Work to complete: Leave out the pictures and repeat exactly the lines between the one containing "Recreate this scene" and the one containing "return Matrix.LocRotScale((x, y, z), Euler([radians(a)", inclusive.

Available data:
--- --- ---

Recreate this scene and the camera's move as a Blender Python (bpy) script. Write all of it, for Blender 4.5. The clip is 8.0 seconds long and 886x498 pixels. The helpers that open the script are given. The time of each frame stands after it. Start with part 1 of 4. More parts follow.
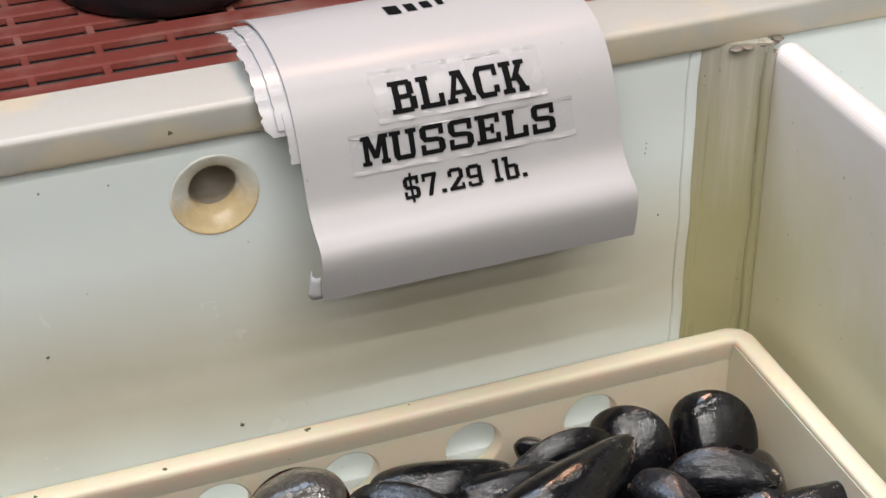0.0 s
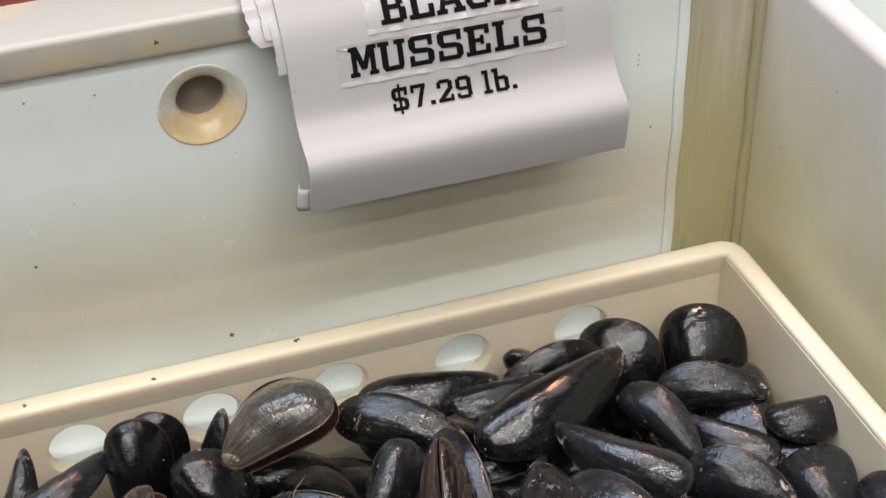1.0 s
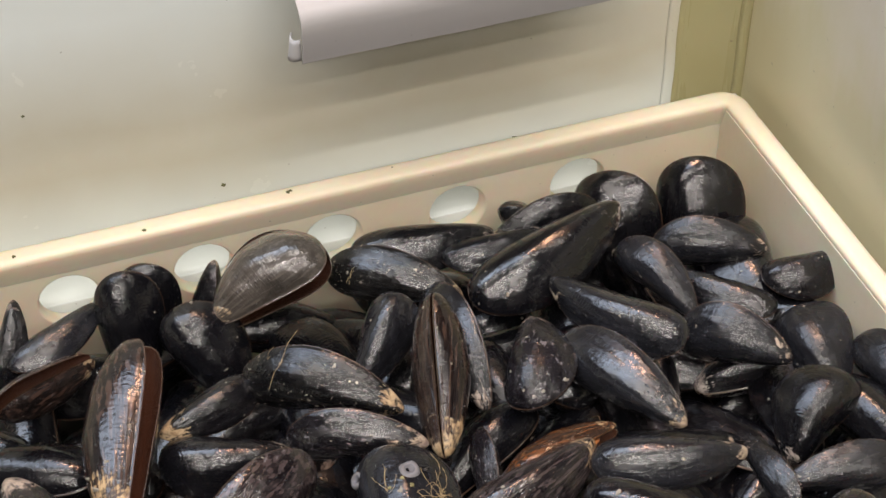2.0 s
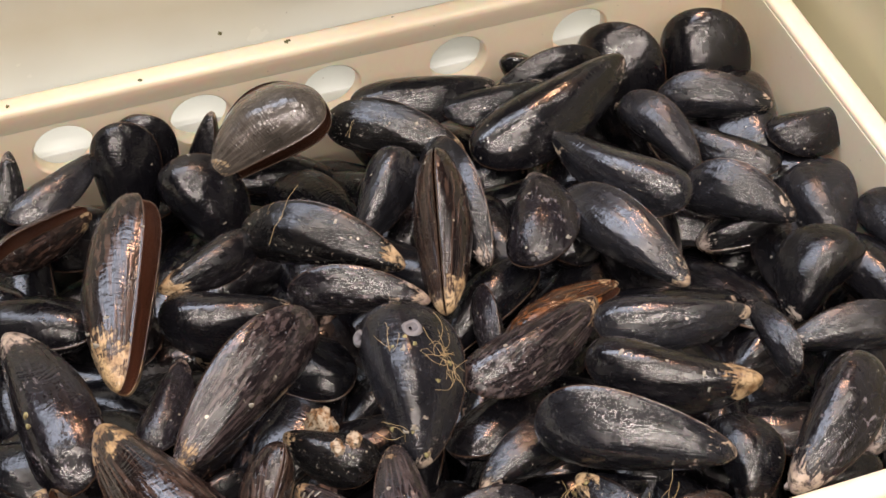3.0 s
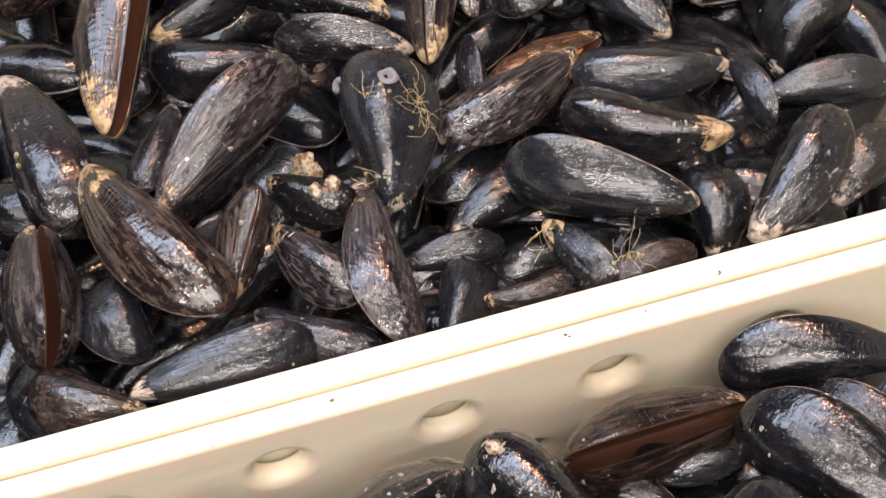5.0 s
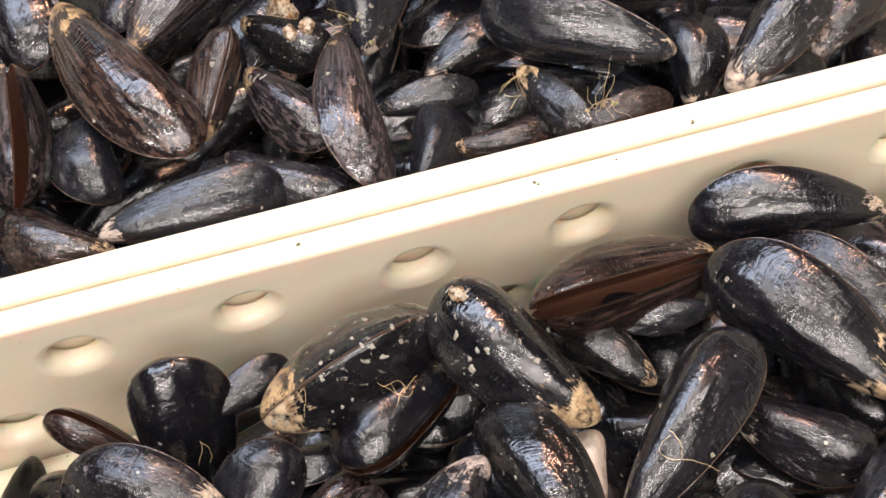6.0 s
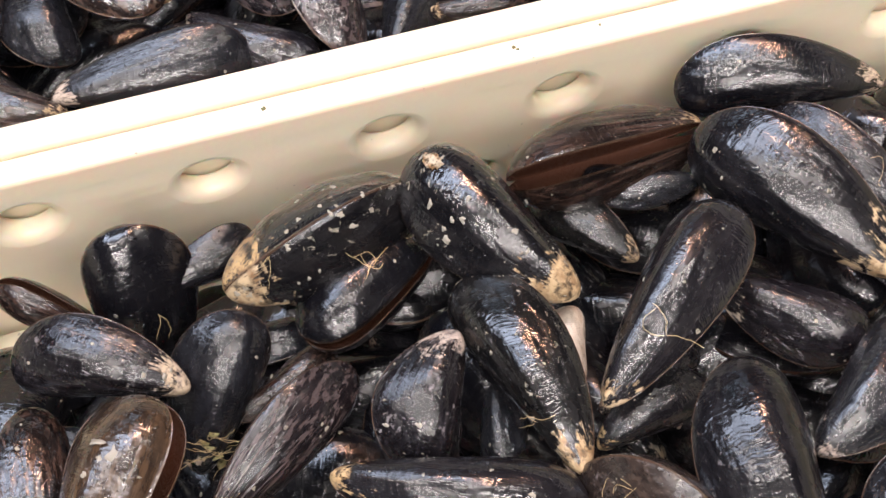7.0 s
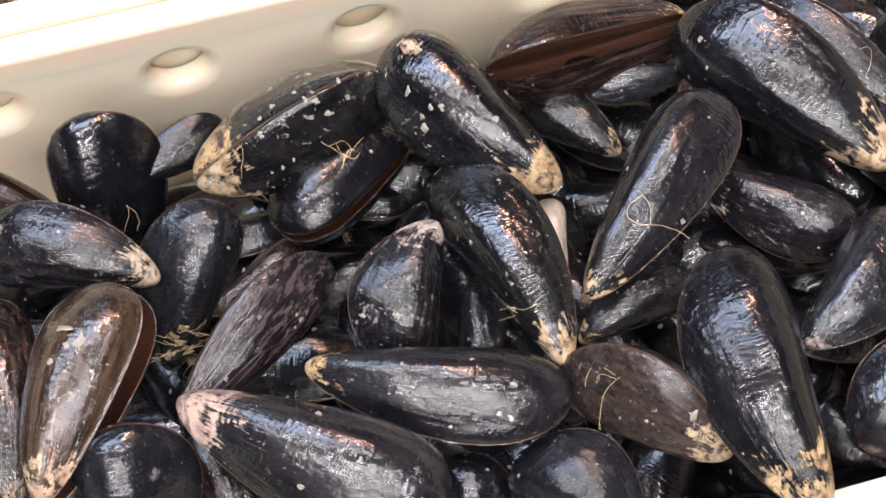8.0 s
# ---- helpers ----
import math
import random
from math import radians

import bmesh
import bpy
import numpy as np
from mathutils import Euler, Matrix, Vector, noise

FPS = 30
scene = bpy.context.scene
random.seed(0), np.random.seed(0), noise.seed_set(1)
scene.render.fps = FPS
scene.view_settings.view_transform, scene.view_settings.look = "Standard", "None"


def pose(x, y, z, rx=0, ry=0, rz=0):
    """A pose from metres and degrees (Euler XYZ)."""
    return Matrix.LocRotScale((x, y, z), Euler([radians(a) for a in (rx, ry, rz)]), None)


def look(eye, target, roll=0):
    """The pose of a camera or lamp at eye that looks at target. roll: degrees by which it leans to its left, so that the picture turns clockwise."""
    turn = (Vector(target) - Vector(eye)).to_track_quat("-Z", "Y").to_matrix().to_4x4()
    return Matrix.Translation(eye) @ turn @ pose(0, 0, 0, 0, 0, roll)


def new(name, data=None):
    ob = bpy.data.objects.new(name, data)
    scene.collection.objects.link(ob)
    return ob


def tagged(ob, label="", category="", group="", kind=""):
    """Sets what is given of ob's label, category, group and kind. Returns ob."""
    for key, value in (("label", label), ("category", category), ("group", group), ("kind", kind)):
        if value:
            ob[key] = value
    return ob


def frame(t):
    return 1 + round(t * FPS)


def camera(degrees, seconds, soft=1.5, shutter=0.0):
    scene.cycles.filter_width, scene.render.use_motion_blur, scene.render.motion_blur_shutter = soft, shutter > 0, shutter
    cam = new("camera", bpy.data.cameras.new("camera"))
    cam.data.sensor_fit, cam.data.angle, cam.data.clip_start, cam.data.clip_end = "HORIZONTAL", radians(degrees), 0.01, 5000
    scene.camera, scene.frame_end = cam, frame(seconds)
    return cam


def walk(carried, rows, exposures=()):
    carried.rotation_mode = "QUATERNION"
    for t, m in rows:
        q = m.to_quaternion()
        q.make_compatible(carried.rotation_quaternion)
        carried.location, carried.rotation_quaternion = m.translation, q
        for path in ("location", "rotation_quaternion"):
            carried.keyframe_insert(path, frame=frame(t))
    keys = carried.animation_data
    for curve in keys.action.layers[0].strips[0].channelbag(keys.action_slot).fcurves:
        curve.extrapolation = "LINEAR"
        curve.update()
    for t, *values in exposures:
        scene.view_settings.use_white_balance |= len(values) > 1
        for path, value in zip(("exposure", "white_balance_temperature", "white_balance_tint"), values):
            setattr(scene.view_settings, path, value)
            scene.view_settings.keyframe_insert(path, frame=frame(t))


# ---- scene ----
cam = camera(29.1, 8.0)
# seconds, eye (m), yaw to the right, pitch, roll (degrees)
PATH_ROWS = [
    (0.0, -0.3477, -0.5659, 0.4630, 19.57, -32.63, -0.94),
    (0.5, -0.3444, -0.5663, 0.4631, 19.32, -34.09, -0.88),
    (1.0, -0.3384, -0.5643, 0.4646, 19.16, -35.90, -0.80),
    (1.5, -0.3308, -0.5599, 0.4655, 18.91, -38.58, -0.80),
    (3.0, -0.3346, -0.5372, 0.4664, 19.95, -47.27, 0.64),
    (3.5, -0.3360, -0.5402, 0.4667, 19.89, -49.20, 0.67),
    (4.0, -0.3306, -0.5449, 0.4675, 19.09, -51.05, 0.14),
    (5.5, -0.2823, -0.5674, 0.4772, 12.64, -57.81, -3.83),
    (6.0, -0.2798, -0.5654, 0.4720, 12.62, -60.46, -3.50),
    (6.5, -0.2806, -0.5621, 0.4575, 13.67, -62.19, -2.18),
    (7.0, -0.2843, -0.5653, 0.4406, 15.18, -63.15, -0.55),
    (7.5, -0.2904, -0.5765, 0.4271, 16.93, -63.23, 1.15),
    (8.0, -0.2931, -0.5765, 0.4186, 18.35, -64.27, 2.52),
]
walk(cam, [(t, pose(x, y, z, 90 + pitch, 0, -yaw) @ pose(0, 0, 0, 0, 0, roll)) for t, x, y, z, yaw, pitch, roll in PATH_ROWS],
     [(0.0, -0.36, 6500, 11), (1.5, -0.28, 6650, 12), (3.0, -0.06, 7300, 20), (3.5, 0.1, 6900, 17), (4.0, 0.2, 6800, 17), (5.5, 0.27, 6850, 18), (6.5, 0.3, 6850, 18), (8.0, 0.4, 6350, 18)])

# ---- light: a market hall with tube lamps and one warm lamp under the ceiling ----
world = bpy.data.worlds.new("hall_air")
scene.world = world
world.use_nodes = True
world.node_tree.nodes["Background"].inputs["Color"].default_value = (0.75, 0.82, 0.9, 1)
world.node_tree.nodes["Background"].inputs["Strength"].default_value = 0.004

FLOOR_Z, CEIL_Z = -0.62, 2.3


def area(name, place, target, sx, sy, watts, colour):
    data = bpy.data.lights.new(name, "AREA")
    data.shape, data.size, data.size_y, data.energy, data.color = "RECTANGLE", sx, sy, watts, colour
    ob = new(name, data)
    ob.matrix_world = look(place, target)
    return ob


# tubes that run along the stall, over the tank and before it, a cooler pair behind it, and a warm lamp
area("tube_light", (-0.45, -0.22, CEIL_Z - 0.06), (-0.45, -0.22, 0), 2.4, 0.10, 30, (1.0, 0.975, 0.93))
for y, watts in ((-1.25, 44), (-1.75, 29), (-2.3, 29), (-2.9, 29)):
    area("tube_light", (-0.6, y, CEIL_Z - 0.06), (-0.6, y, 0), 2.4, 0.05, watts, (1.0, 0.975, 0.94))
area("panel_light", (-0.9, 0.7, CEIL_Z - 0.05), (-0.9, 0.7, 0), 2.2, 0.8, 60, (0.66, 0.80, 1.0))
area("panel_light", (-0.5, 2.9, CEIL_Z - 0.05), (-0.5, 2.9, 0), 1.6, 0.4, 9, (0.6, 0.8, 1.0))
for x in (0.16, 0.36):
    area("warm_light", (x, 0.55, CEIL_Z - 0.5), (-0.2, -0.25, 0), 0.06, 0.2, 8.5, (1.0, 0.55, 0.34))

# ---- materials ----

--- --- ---

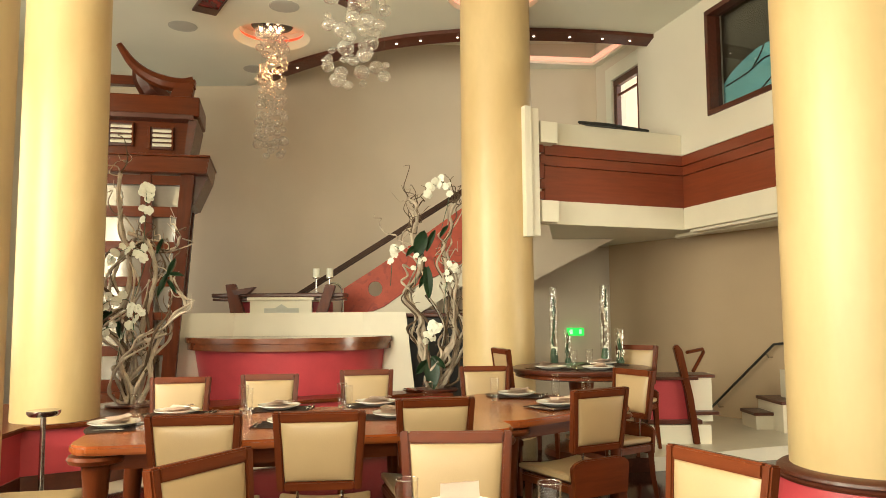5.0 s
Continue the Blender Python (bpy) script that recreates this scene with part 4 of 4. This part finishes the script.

--- --- ---

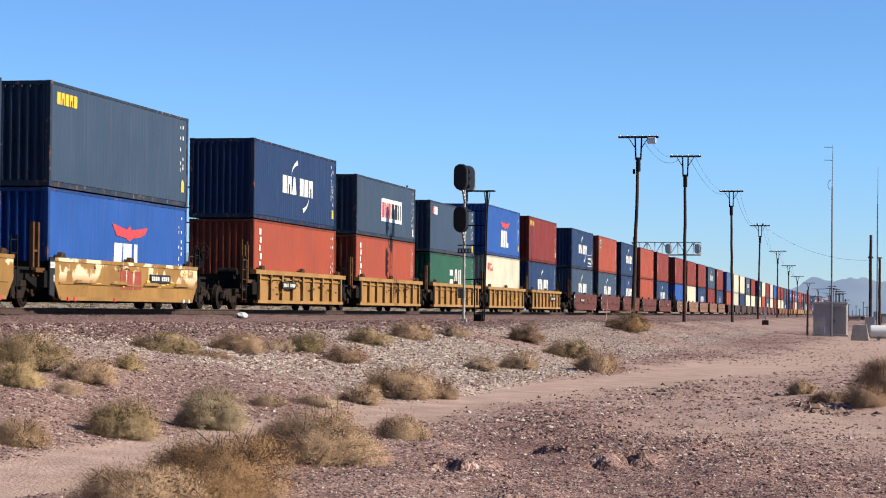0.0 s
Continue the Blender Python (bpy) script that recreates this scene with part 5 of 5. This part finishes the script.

--- --- ---

Reply to the task:
Recreate this scene and the camera's move as a Blender Python (bpy) script. Write all of it, for Blender 4.5. The clip is 8.0 seconds long and 886x498 pixels. The helpers that open the script are given. The time of each frame stands after it. Start with part 1 of 4. More parts follow.
0.0 s
1.0 s
2.0 s
3.0 s
5.0 s
6.0 s
7.0 s
8.0 s
# ---- helpers ----
import math
import random
from math import radians

import bmesh
import bpy
import numpy as np
from mathutils import Euler, Matrix, Vector, noise

FPS = 30
scene = bpy.context.scene
random.seed(0), np.random.seed(0), noise.seed_set(1)
scene.render.fps = FPS
scene.view_settings.view_transform, scene.view_settings.look = "Standard", "None"


def pose(x, y, z, rx=0, ry=0, rz=0):
    """A pose from metres and degrees (Euler XYZ)."""
    return Matrix.LocRotScale((x, y, z), Euler([radians(a) for a in (rx, ry, rz)]), None)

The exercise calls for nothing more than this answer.